Actually about a month ago I thought I would buy a new car. Put 20 k into an account to purchase with a trade in on the old one, and went to look at cars. Found the new cars were so overpriced and the second hand ones were exactly the same except less conspicuous which is good, and less worrying if you leave it somewhere. Spent less than 6k on an '08 with a trade in. So thrilled with it, said at the time this will last us ten yrs at least! Needed a 7 seater, hence the need to change cars. So true that past extravagance, greed and the need to be Flash Harry in the K club or whatever, is the whole crux of Ireland’s financial woes. We will turn into real Europeans if we resolve this issue as a nation!

Must read up on investment in the stock market.

Thank you for great replies, maybe we should all get together and put in some amount each and invest?!

I thought that only applies if you don’t use it as your primary car?

Very good point. I reflect on this from time-to-time. I do have a longer-term plan, so I feel I’m working towards something, but sense of security is what really drives me to care about money. Things weren’t too good for my family when I was a kid. We had to live in caravan for a few years and there were often times when my dad went snaring or mushrooming because we had no money to buy food. That experience left me with a psychological need to have some money squirreled away. I don’t love money for money’s sake, but I do get pleasure from knowing that I’m a long way from Struggle Street these days. Humble beginnings calibrated me to be happy with less. I like my life and am content. Spending more money for the sake of a flashier lifestyle has only modest appeal.

Isn’t the problem with security that it’s unattainable and the quest for it ultimately futile?

Perhaps, but there are different levels of insecurity. Knowing you would be able to survive for a good while on savings/current lifestyle provides a level of insulation from insecurity.
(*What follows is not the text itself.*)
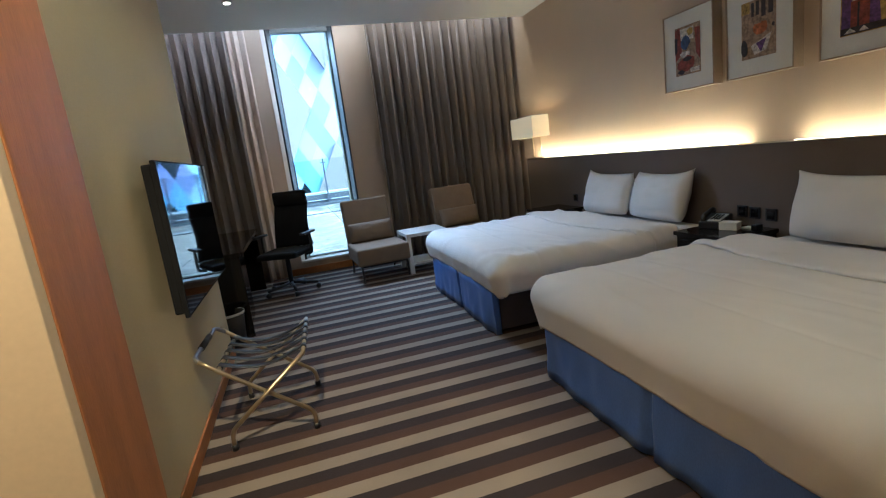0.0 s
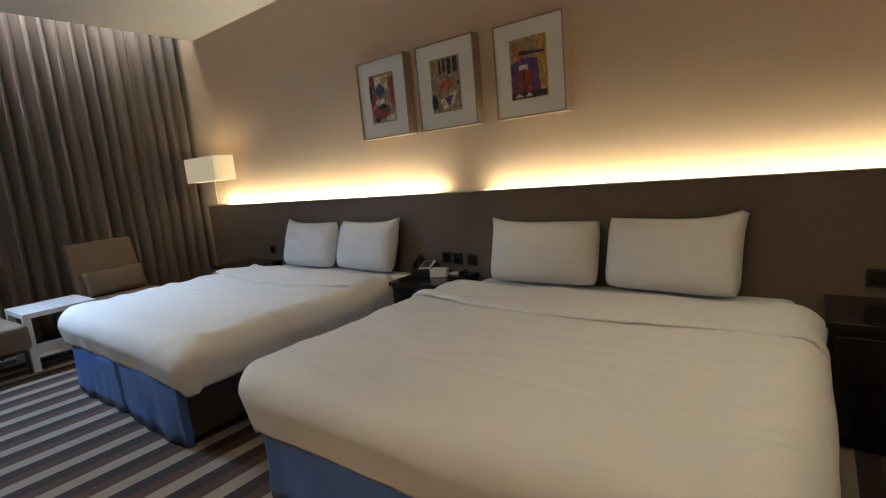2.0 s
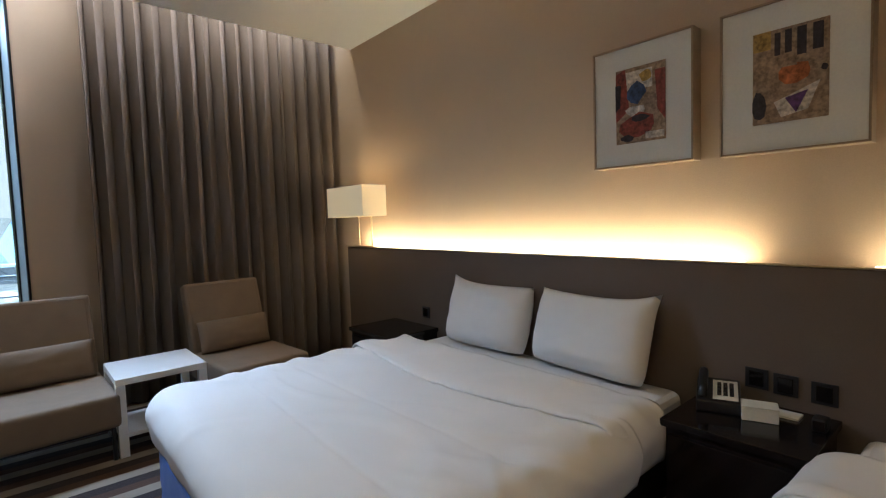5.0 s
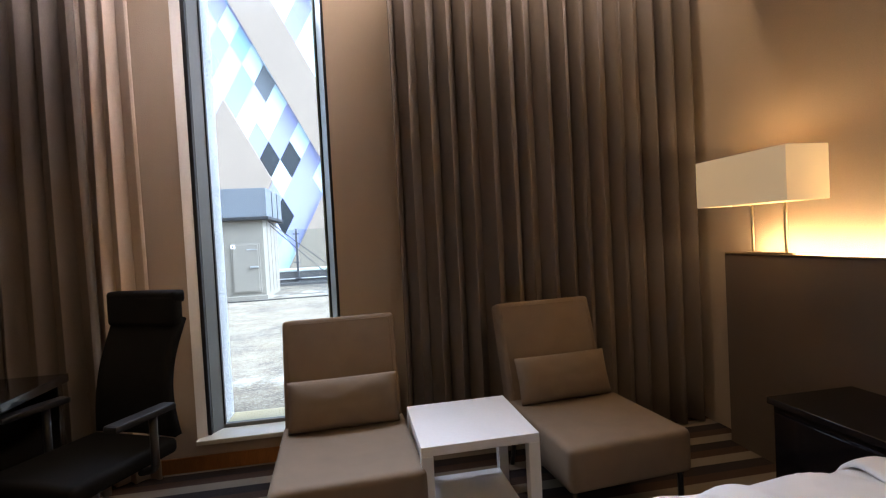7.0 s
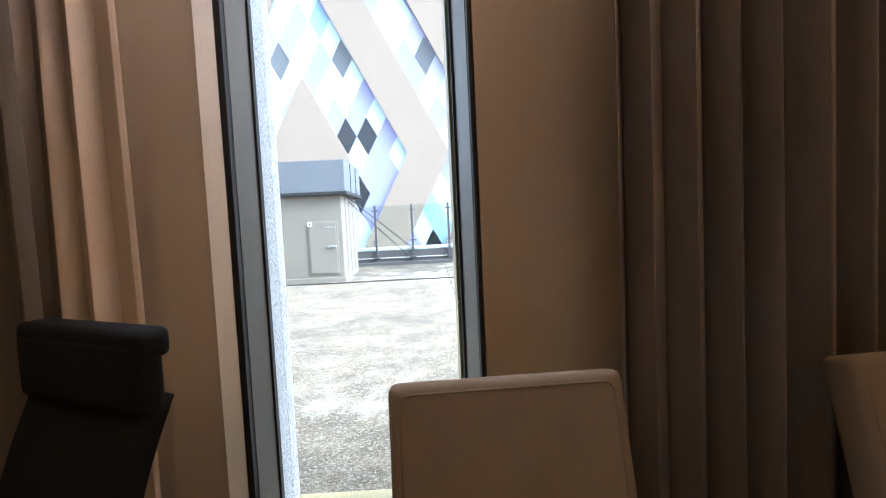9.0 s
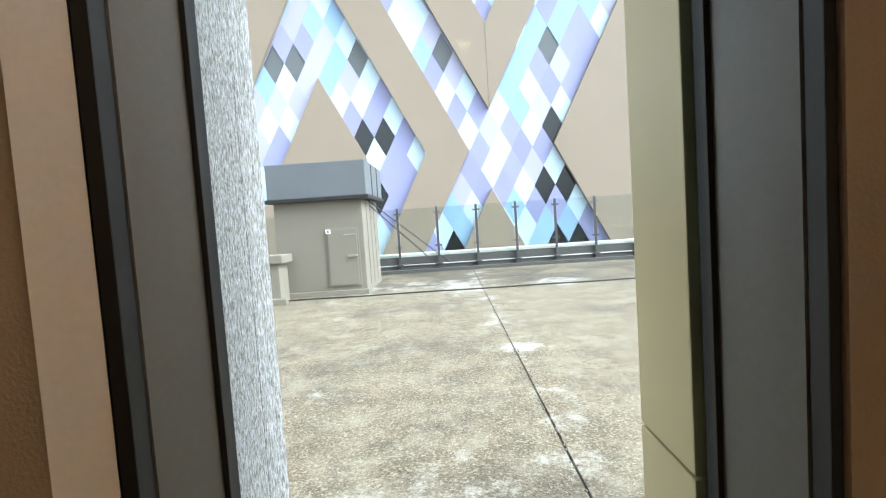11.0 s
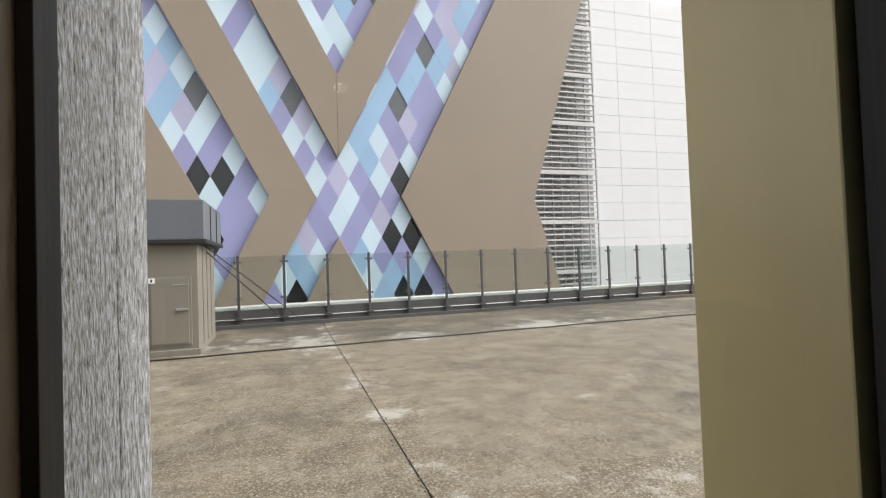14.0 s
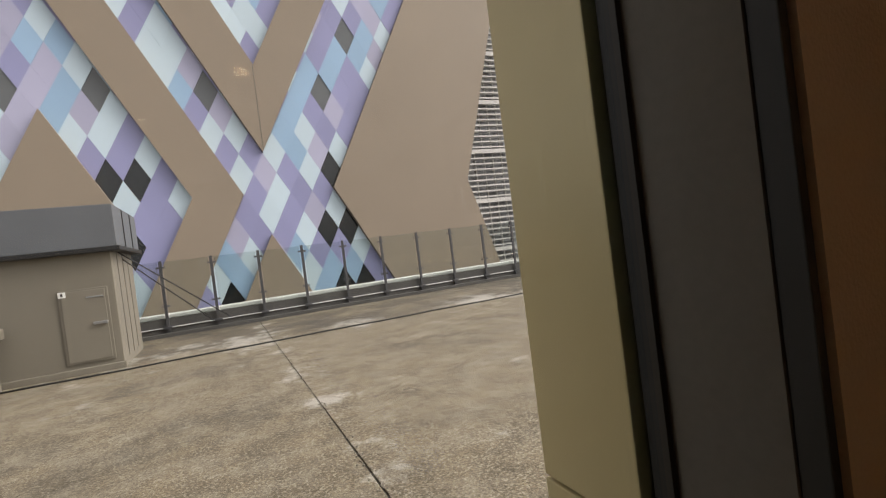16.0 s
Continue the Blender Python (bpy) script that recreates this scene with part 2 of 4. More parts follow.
def roof_material():
    m = material("stained_roof_concrete", (0.165, 0.127, 0.080), 0.75, vary=0.5, scale=3.0, fine=60, bump=1.0)
    n, l = m.node_tree.nodes, m.node_tree.links
    b = n["Principled BSDF"]
    co, sep = n.new("ShaderNodeTexCoord"), n.new("ShaderNodeSeparateXYZ")
    l.new(co.outputs["Object"], sep.inputs[0])

    def math_node(op, a, c=None):
        q = n.new("ShaderNodeMath")
        q.operation = op
        for k, v in enumerate((a, c)):
            if isinstance(v, (int, float)):
                q.inputs[k].default_value = v
            elif v is not None:
                l.new(v, q.inputs[k])
        return q.outputs[0]

    def noise_node(scale, detail, rough):
        q = n.new("ShaderNodeTexNoise")
        q.inputs["Scale"].default_value, q.inputs["Detail"].default_value, q.inputs["Roughness"].default_value = scale, detail, rough
        l.new(co.outputs["Object"], q.inputs["Vector"])
        return q.outputs["Fac"]

    def ramp(value, lo, hi):
        q = n.new("ShaderNodeMapRange")
        q.inputs["From Min"].default_value, q.inputs["From Max"].default_value = lo, hi
        l.new(value, q.inputs["Value"])
        return q.outputs[0]

    def mix(kind, fac, a, c):
        q = n.new("ShaderNodeMixRGB")
        q.blend_type = kind
        l.new(fac, q.inputs[0])
        l.new(a, q.inputs[1])
        q.inputs[2].default_value = (*c, 1)
        return q.outputs[0]

    # lime deposits gather along the joints, damp blotches elsewhere
    joint = math_node("MINIMUM", math_node("ABSOLUTE", math_node("SUBTRACT", sep.outputs["X"], 1.07)), math_node("MULTIPLY", math_node("ABSOLUTE", math_node("SUBTRACT", sep.outputs["Y"], 16.3)), 0.35))
    near = math_node("MULTIPLY", math_node("SUBTRACT", 1.0, ramp(joint, 0.0, 0.5)), 0.10)
    for x, y, reach in STAINS:
        q = n.new("ShaderNodeVectorMath")
        q.operation = "DISTANCE"
        l.new(co.outputs["Object"], q.inputs[0])
        q.inputs[1].default_value = (x, y, 0.03)
        near = math_node("ADD", near, math_node("MULTIPLY", math_node("SUBTRACT", 1.0, ramp(q.outputs["Value"], 0.0, reach)), 0.095))
    lime = ramp(math_node("ADD", noise_node(0.9, 10, 0.78), near), 0.60, 0.68)
    out = b.inputs["Base Color"].links[0].from_socket
    out = mix("MULTIPLY", math_node("MULTIPLY", ramp(noise_node(72, 3, 0.7), 0.44, 0.58), 0.85), out, (0.34, 0.32, 0.30))
    out = mix("MULTIPLY", math_node("MULTIPLY", ramp(noise_node(17, 4, 0.75), 0.48, 0.62), 0.35), out, (0.50, 0.48, 0.45))
    out = mix("MIX", math_node("MULTIPLY", ramp(noise_node(52, 3, 0.7), 0.53, 0.63), 0.7), out, (0.36, 0.315, 0.245))
    out = mix("MULTIPLY", ramp(noise_node(0.33, 5, 0.6), 0.50, 0.66), out, (0.55, 0.56, 0.58))
    out = mix("MIX", math_node("MULTIPLY", ramp(noise_node(2.3, 12, 0.8), 0.47, 0.66), 0.5), out, (0.30, 0.262, 0.205))
    damp = math_node("MULTIPLY", ramp(sep.outputs["Y"], 15.6, 16.6), ramp(noise_node(0.55, 6, 0.65), 0.38, 0.52))
    out = mix("MULTIPLY", damp, out, (0.50, 0.50, 0.50))
    out = mix("MIX", math_node("MULTIPLY", lime, 0.55), out, (0.44, 0.42, 0.38))
    l.new(out, b.inputs["Base Color"])
    return m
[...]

PS Thank High Noon. I might have to print that one out and staple it to my conservative forehead.

I wouldn’t be surprised at some fiscal tightening in the US coming up to the summer followed swiftly by a collapse of equities and PM’s and a surge in the $. A few months later Ben will say “I told you so” and announce QE3. In other words over the summer for PM’s, BTFD!! I’m planning on buying some options in PM miners during the summer.